Approximately 2,000 to 3,000 Jews were forced to abandon their homes and possessions. Jewish communal life in England came to an end for more than 350 years, until Jews were permitted to return in the middle of the seventeenth century.

The Jews of Spain were expelled in 1492, and the final deadline for leaving the country fell one day before Tisha B’Av.

World War I also began during the period of Tisha B’Av, and the chain of events that followed ultimately helped create the conditions that led to the Holocaust.

This raises a simple question. Why does the Mishnah go to the trouble of listing five separate tragedies that occurred specifically on Tisha B’Av? What is it trying to tell us?

Is its purpose simply to depress us by reminding us that this happened, and then this happened, and then something else happened as well?

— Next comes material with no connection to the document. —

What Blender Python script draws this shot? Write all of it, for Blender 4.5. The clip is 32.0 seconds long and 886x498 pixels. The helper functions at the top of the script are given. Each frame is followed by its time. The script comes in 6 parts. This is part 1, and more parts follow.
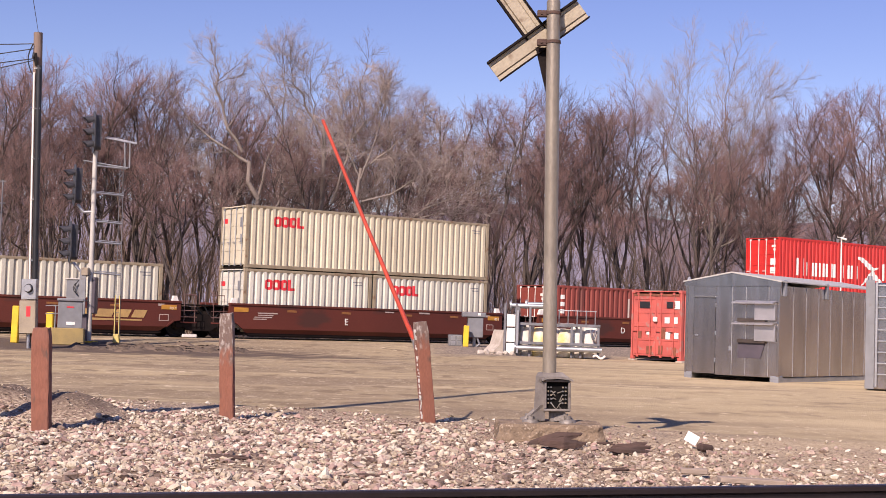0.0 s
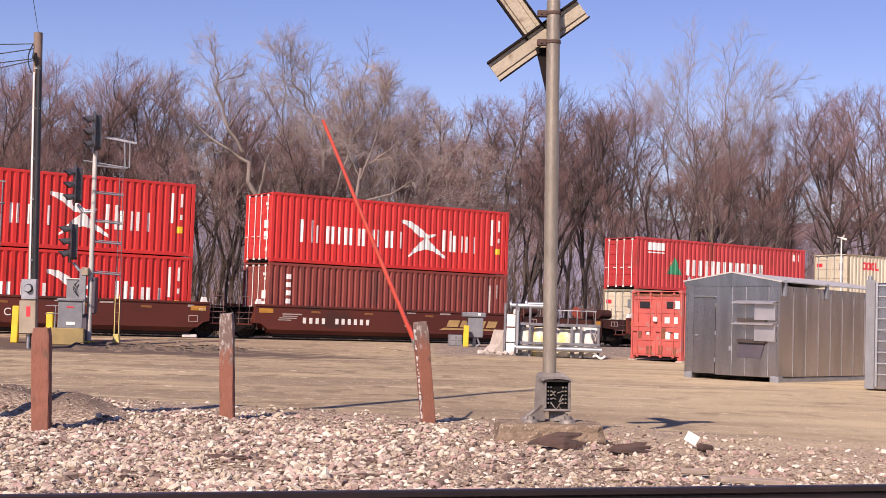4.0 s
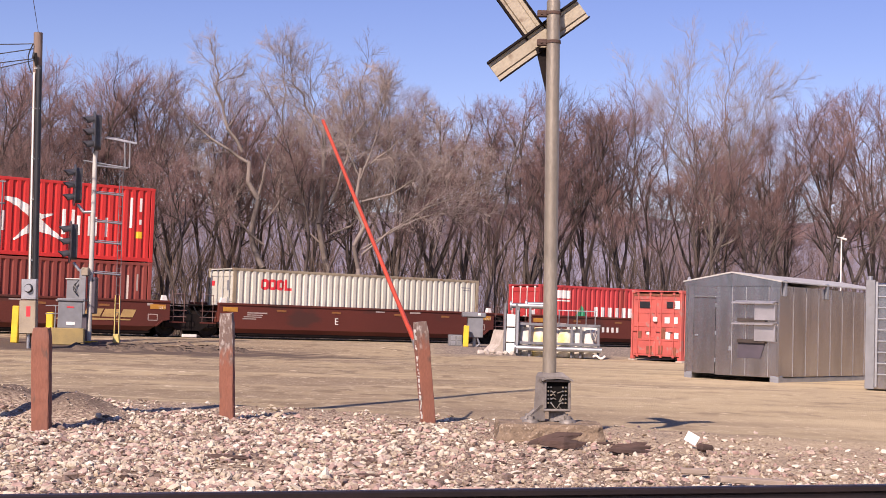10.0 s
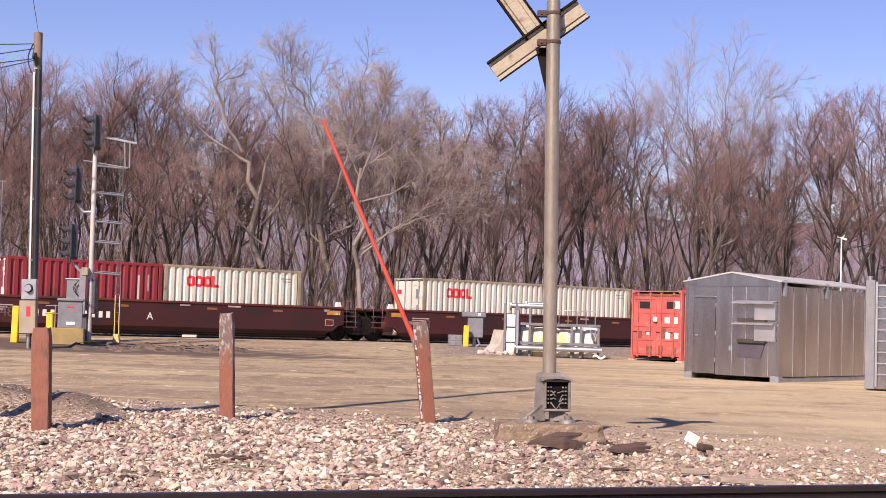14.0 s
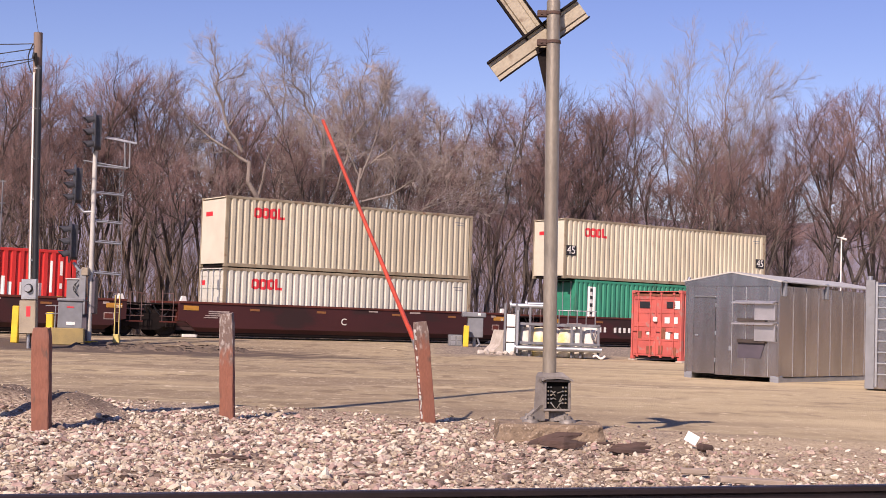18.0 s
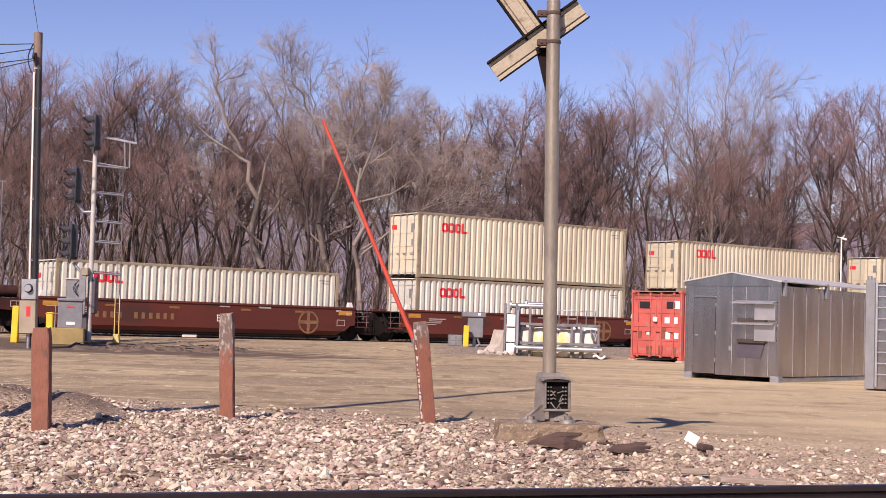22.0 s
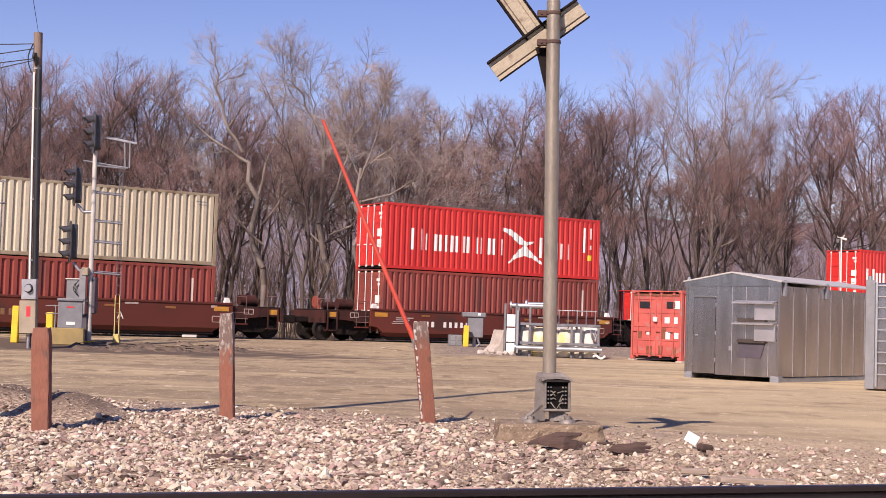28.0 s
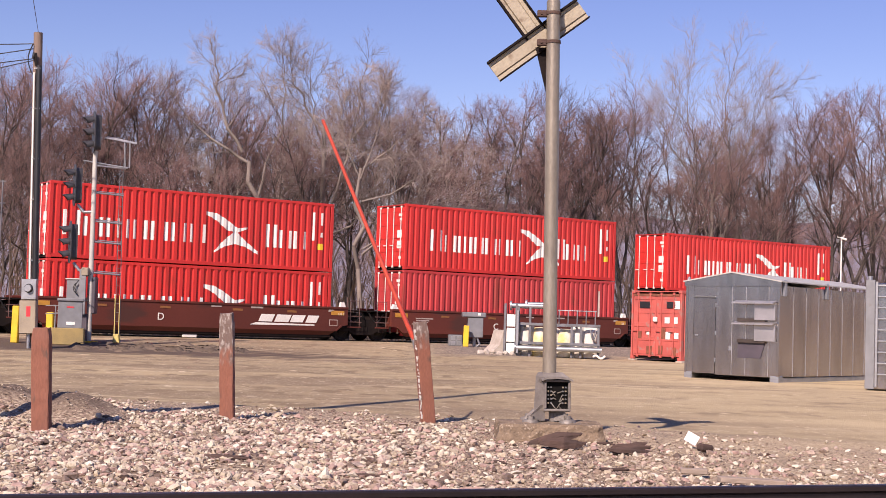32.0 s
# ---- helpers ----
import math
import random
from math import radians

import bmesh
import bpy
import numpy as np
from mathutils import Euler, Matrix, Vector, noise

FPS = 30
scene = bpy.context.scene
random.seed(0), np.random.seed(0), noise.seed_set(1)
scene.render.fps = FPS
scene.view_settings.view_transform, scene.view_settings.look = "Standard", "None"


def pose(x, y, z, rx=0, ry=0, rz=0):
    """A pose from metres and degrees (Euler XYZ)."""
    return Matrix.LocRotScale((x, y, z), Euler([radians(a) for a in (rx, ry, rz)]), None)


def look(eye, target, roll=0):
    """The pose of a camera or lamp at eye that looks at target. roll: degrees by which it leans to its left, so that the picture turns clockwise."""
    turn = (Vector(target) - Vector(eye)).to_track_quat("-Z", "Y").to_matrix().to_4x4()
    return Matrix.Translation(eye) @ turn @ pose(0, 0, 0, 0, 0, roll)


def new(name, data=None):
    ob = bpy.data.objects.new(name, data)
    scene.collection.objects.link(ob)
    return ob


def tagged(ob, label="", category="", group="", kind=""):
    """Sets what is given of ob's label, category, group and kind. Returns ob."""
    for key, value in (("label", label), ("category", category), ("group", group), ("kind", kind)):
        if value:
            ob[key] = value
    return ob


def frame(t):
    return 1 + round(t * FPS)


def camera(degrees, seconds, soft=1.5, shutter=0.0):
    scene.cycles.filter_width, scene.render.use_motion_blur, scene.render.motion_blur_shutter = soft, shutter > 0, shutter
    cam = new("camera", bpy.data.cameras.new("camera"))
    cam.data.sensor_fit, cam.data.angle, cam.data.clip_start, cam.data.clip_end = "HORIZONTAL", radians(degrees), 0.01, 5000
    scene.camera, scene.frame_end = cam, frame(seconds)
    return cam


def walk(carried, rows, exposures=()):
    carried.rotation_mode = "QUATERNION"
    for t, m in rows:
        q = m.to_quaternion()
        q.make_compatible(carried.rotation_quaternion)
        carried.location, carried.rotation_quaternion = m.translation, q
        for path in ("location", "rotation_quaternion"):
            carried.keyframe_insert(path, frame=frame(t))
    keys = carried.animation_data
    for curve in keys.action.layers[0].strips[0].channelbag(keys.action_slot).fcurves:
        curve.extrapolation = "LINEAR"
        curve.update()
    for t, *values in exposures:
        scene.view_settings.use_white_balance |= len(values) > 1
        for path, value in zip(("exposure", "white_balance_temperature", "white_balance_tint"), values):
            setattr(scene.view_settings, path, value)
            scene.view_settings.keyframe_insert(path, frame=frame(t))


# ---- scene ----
import itertools

SECONDS = 32.0
# the film camera opens and closes a little as bright loads pass
EXPOSURES = ((0, 0.40), (4, 0.40), (7, 0.36), (9, 0.40), (10, 0.46), (11, 0.50), (12, 0.51), (14, 0.53), (16, 0.49), (17, 0.46), (18, 0.38), (20, 0.40), (22, 0.36), (24, 0.31), (26, 0.34), (28, 0.40), (SECONDS, 0.40))
cam = camera(35.90, SECONDS, soft=0.75)
EYE = pose(0, 0, 1.25) @ pose(0, 0, 0, 90 + 2.995, 0, 0) @ pose(0, 0, 0, 0, 0, 1.894)
walk(cam, [(0, EYE), (SECONDS, EYE)], exposures=[(t, stops, 7250, 27) for t, stops in EXPOSURES])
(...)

It would seem that the Mishnah could simply have said that Tisha B’Av is a day associated with tragedy. Why give us the entire detailed list?

Perhaps the Mishnah is teaching us a much deeper message.

When one event happens on Tisha B’Av, it can be dismissed as coincidence. But when, again and again, over the course of more than a thousand years, completely different events take place on the very same date, the sin of the spies, the destruction of the First Temple, the destruction of the Second Temple, the fall of Beitar, and the devastation of Jerusalem, it can no longer be viewed as chance.

There is only one conclusion. A single hand is directing history.

It was not Nebuchadnezzar who truly decided what would happen. It was not Titus, and it was not any other king. They were the agents through whom events unfolded, but the One who directs the world is G-d.

The Mishnah is not trying, G-d forbid, to make the Jewish people feel hopeless. It is teaching the exact opposite.

It is strengthening us with the knowledge that the world is not abandoned or out of control. There is a Master of the world. There is Divine Providence.

And there is an even deeper point. The Mishnah is teaching us not to see these five events as separate tragedies, but as parts of one long process of exile, a process that is ultimately leading toward the true and complete Redemption, very soon.